Both things can be true
I can agree with some of what an author writes and disagree with other things. It’s not a binary. I can choose not to engage with books or content that I don’t agree with, and it doesn’t make it wrong.
I’ve never been entirely comfortable with the way Brene Brown’s work on vulnerability and authenticity is interpreted to mean bring your authentic self to work. I’ve not been safe to bring my authentic self to work. And many people in marginalized communities aren’t safe to bring their authentic selves to work. That does not mean that Brown’s work isn’t valuable to some, or valuable in other contexts.
Build up rather than tear down
There are many many authors doing important work who aren’t superstars. Buy their books. Read them. Support them.
Two books on my reading list right now are Uncompete, Rejecting Competition to Unlock Success by Ruchika Malhotra about how competition is harming us and we should reframe our narratives and Jodi Ann Burey’s new book Authentic: The Myth of Bringing Your Full Self to Work. Shout out to Seattle authors!
Speaking for all of us not-rich-not-famous-working-our-asses-off-to-promote-our-books women, buy our books. Post about them on social media. Drop a review on Goodreads or Amazon or wherever you get your books. Choose us for your book club. I’ll come to your book club. Build us up rather than tearing down the ones who have already made it.

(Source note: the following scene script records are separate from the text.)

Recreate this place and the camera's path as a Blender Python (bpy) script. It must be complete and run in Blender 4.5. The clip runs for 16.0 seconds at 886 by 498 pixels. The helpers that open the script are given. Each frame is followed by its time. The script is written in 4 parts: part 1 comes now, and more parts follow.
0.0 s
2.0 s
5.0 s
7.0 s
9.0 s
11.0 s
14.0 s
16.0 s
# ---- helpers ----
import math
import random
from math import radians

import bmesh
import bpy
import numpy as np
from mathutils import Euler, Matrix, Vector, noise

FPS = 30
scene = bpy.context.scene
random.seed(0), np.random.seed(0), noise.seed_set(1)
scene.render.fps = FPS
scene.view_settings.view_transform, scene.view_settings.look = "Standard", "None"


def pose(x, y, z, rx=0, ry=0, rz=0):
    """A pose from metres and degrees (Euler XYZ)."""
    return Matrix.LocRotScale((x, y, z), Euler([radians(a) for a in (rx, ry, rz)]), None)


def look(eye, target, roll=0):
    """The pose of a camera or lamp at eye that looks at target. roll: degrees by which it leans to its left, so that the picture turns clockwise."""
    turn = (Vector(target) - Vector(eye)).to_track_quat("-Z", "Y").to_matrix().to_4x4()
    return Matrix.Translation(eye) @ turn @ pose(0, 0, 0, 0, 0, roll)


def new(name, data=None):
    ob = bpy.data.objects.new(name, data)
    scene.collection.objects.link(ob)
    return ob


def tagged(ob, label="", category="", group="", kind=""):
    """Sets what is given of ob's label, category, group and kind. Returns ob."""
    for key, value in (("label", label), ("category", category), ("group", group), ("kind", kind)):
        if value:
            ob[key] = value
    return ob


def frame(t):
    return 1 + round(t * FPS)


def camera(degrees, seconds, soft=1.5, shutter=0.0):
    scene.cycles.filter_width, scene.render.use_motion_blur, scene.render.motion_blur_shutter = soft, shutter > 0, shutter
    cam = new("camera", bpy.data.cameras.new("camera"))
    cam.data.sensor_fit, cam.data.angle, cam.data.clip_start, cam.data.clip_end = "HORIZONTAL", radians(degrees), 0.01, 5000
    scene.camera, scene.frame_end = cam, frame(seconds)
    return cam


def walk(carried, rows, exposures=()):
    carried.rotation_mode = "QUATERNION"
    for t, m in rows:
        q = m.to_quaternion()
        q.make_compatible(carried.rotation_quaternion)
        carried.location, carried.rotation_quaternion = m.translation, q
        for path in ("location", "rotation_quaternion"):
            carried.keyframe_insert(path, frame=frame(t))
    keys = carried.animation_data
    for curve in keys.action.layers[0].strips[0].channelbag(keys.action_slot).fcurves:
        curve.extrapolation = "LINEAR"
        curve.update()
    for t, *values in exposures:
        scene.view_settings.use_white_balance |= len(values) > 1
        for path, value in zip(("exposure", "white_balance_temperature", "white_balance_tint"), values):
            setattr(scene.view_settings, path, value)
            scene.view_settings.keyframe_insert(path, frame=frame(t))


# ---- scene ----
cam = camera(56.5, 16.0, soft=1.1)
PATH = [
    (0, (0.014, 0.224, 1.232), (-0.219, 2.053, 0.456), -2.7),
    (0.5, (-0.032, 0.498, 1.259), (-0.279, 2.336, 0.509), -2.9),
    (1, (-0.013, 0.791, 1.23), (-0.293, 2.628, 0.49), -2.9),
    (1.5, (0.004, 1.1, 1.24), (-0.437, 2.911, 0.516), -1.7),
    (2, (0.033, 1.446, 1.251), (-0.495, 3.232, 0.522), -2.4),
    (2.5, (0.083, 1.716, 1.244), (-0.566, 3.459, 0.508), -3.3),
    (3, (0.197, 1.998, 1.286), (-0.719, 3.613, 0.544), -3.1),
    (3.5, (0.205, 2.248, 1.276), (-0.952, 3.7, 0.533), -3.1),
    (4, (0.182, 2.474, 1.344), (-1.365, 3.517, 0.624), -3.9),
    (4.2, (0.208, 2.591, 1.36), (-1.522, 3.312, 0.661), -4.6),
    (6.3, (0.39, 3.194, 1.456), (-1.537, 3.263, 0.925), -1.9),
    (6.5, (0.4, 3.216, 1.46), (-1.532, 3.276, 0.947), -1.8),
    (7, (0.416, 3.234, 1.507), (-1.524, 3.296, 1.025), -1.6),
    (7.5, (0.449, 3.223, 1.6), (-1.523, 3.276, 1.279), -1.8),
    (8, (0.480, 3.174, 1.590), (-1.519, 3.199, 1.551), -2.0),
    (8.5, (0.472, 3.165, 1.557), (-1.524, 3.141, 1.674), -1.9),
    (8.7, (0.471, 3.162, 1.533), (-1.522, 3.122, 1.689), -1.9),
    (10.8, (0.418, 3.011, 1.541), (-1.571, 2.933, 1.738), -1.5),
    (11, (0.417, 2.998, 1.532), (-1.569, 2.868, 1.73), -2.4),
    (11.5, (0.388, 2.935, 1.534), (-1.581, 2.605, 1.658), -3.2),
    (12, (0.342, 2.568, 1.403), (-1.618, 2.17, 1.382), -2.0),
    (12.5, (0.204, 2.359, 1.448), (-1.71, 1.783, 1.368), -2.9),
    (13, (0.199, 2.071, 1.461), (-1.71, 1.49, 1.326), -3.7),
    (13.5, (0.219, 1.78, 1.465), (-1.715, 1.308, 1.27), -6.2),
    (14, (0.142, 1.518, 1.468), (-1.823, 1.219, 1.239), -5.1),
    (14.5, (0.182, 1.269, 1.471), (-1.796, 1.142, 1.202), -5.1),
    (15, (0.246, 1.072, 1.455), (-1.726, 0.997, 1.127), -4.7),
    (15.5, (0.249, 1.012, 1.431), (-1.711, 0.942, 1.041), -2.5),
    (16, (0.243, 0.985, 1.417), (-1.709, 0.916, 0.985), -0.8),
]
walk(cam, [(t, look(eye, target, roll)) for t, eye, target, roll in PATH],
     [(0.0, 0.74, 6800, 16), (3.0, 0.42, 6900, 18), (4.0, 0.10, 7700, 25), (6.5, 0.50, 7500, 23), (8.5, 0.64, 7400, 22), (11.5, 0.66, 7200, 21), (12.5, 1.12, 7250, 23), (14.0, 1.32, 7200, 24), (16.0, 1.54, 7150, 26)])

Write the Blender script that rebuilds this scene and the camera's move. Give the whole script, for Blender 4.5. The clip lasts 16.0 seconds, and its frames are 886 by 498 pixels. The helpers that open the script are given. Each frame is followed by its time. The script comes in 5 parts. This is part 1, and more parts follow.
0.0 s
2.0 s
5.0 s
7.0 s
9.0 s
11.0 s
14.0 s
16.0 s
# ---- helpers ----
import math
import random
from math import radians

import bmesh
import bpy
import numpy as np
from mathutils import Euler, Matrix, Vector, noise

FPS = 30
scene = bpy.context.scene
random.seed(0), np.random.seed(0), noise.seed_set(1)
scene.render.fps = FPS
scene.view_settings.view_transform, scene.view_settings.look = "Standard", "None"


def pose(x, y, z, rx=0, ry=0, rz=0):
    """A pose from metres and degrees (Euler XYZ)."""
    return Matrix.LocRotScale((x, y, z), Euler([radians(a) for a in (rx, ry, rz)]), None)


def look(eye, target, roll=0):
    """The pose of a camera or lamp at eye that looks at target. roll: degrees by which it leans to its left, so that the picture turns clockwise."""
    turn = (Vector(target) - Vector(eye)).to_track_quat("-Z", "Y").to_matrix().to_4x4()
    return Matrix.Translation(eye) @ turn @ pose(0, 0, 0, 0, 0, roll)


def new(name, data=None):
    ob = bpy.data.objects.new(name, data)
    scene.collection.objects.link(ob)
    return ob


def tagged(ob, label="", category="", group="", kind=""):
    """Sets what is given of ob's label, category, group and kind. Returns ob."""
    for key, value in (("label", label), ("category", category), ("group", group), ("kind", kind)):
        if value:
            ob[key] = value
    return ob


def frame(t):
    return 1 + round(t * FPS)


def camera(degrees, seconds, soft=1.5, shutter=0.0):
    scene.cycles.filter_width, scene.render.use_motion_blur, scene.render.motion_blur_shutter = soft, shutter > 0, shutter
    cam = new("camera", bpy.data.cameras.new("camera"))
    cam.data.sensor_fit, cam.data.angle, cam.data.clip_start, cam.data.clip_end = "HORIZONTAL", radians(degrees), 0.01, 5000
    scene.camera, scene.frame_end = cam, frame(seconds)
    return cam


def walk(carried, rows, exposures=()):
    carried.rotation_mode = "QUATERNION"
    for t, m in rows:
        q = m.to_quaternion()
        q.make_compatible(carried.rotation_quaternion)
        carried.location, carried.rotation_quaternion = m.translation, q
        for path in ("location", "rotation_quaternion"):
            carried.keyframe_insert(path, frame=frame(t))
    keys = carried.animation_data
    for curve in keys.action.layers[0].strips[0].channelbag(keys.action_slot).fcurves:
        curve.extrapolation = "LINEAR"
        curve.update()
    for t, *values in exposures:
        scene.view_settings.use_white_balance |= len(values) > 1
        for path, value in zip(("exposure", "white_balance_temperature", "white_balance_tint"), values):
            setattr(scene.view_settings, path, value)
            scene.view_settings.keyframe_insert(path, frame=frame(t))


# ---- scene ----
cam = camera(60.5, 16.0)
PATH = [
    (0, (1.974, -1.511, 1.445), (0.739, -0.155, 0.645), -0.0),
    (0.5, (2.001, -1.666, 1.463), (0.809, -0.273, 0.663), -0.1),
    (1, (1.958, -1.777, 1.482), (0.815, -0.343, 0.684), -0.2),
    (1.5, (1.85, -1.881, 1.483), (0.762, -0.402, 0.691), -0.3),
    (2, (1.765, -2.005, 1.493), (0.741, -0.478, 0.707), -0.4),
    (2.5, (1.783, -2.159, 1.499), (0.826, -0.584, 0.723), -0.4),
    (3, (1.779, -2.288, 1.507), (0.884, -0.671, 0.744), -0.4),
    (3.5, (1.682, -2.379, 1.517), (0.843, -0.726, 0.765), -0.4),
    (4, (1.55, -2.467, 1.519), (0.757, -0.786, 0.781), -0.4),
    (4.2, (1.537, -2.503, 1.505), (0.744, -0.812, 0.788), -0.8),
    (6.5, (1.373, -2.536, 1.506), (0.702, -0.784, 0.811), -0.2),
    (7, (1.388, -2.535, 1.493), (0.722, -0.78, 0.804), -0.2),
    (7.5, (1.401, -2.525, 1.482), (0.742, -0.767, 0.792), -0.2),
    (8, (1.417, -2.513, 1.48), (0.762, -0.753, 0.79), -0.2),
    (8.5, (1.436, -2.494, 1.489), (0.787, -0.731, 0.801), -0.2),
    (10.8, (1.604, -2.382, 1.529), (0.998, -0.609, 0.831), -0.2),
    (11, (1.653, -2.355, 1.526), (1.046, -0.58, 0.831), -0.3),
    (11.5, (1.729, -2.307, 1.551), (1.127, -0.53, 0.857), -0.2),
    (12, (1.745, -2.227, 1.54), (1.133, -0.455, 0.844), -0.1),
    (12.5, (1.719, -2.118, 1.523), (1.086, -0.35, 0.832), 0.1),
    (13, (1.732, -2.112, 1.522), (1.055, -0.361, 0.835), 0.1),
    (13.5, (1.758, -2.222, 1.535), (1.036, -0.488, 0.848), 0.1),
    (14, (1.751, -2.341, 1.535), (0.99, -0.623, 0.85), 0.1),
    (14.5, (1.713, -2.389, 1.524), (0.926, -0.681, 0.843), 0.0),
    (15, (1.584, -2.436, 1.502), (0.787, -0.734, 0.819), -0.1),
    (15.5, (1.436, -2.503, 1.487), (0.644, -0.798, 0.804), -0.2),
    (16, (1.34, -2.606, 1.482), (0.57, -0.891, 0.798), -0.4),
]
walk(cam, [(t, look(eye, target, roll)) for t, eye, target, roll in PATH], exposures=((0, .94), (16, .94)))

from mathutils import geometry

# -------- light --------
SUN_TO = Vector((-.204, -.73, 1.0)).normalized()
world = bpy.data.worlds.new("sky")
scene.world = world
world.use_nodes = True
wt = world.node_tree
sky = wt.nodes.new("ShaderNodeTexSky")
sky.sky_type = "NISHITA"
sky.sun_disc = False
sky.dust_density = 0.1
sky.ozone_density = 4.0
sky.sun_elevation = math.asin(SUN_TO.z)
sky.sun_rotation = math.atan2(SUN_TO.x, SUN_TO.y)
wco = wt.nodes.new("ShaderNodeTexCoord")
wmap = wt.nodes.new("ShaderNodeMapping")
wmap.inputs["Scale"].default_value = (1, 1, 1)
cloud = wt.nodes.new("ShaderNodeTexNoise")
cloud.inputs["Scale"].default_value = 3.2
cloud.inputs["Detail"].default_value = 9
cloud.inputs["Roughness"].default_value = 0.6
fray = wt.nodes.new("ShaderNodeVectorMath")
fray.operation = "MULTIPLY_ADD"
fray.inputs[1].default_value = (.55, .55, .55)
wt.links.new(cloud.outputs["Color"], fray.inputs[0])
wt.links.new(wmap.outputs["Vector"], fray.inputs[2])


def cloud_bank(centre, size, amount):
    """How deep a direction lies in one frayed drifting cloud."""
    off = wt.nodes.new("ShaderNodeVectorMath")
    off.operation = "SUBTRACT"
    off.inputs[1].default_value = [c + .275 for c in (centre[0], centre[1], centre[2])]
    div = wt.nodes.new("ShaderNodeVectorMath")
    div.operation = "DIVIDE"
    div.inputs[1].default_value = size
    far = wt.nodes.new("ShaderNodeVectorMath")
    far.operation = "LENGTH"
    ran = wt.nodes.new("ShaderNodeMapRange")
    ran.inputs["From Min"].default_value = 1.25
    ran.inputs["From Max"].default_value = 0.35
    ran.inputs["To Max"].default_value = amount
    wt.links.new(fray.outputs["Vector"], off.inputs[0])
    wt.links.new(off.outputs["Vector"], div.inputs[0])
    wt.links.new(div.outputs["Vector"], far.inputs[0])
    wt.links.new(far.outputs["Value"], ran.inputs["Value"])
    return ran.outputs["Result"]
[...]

Because the kind of envy and resentment that leads to excoriating women who are succeeding can become a kind of torture of its own. You don’t want to be stuck in the public square, head and hands locked into a cycle of condemnation of people you disagree with or envy. Supporting emerging authors rather than tearing down existing ones might not get you as many comments, but it might free you in other ways. And we will certainly appreciate the support.